In conclusione, entrambi i ricorsi sono inammissibili.
Quanto alle spese, si ritiene equa la compensazione in tutti i rapporti processuali del giudizio di legittimità, considerata la notevole peculiarità dell’evento da cui la vicenda processuale è derivata.
Seguendo l’insegnamento di S.U. 20 febbraio 2020 n. 4315 si dà atto, ai sensi dell’articolo 13, comma 1 quater, d.p.r. 115/2012, della sussistenza dei presupposti processuali per il versamento, da parte della ricorrente principale e da parte della ricorrente incidentale, di un ulteriore importo a titolo di contributo unificato pari a quello per il rispettivo ricorso, a norma del comma 1 bis dello stesso articolo 13, se dovuto.
P.Q.M.
Dichiara inammissibili entrambi i ricorsi e compensa le spese processuali.

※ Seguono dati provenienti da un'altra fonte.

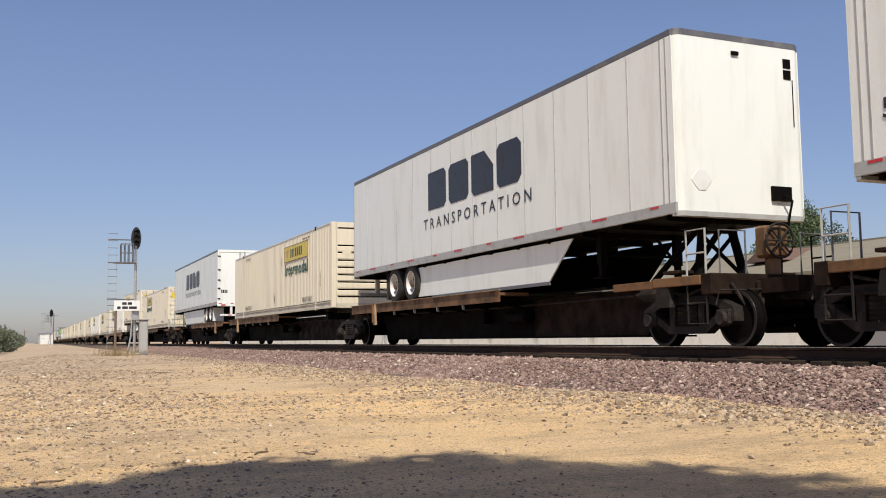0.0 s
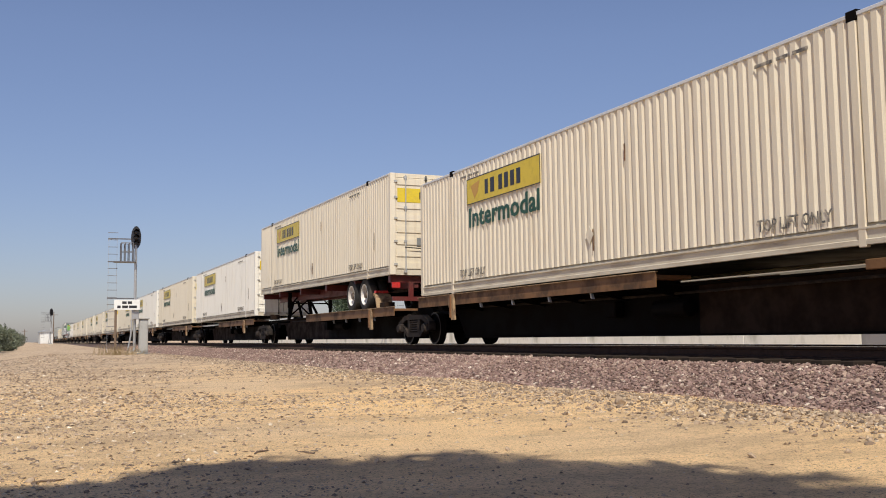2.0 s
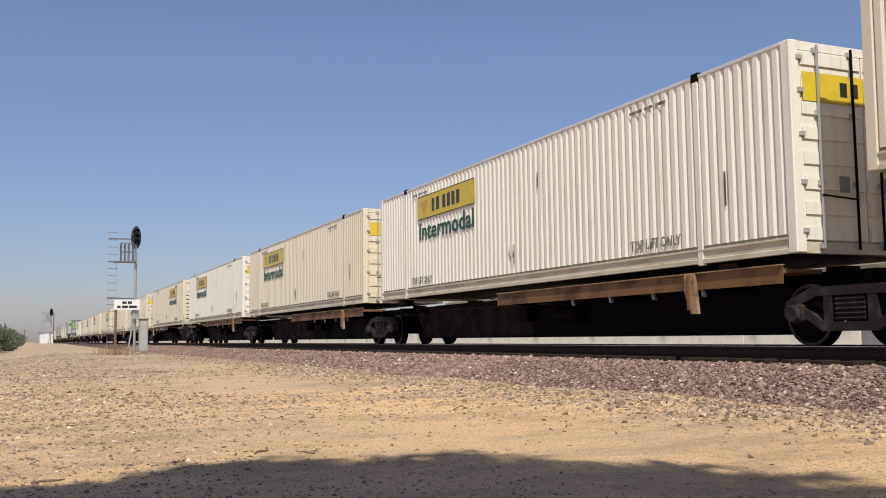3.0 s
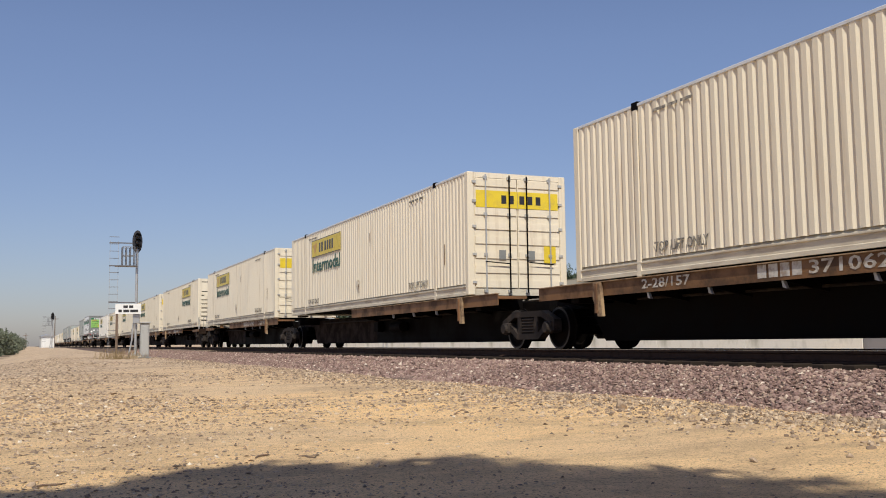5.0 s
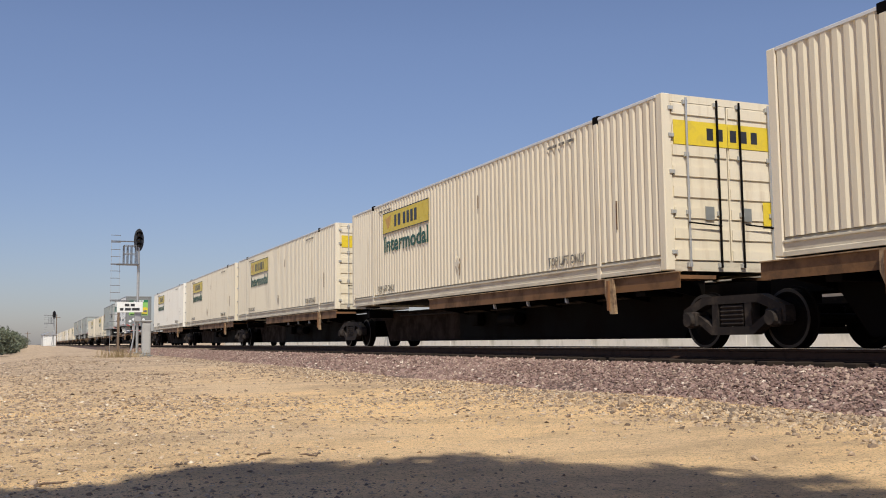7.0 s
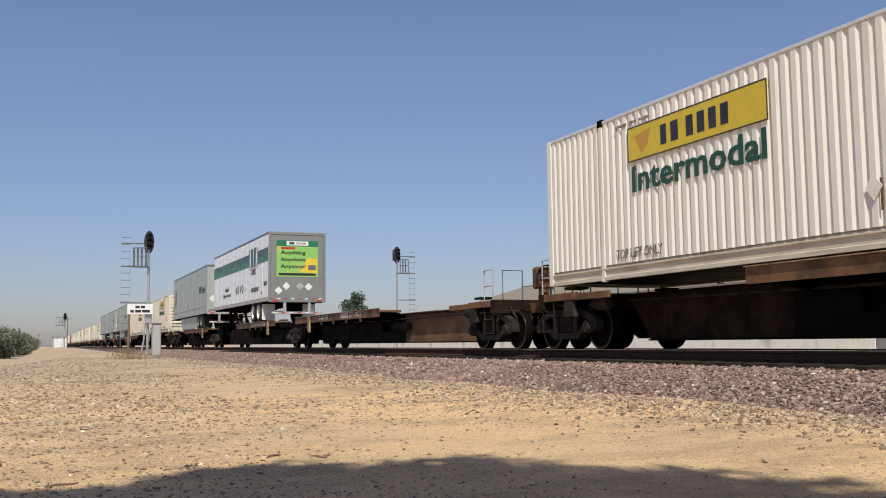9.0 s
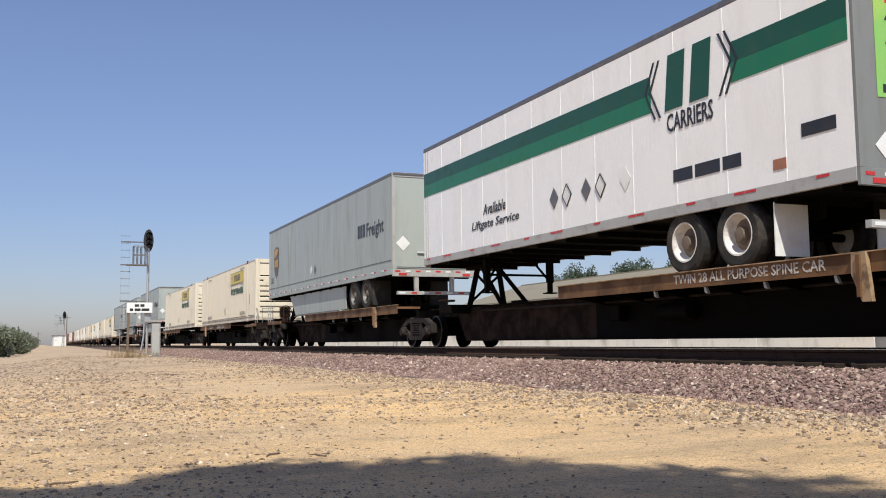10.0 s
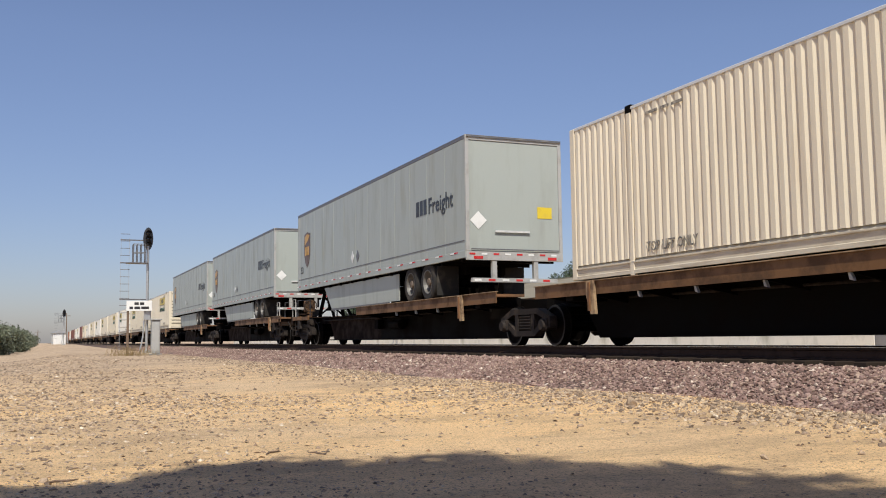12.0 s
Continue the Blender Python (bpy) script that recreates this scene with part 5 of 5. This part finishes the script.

Ai sensi dell’articolo 13, comma 1 quater, d.p.r. 115/2002 dà atto della sussistenza dei presupposti per il versamento, da parte della ricorrente principale e da parte della ricorrente incidentale, dell’ulteriore importo a titolo di contributo unificato, pari a quello per il rispettivo ricorso a norma del comma 1 bis dello stesso articolo 13, se dovuto.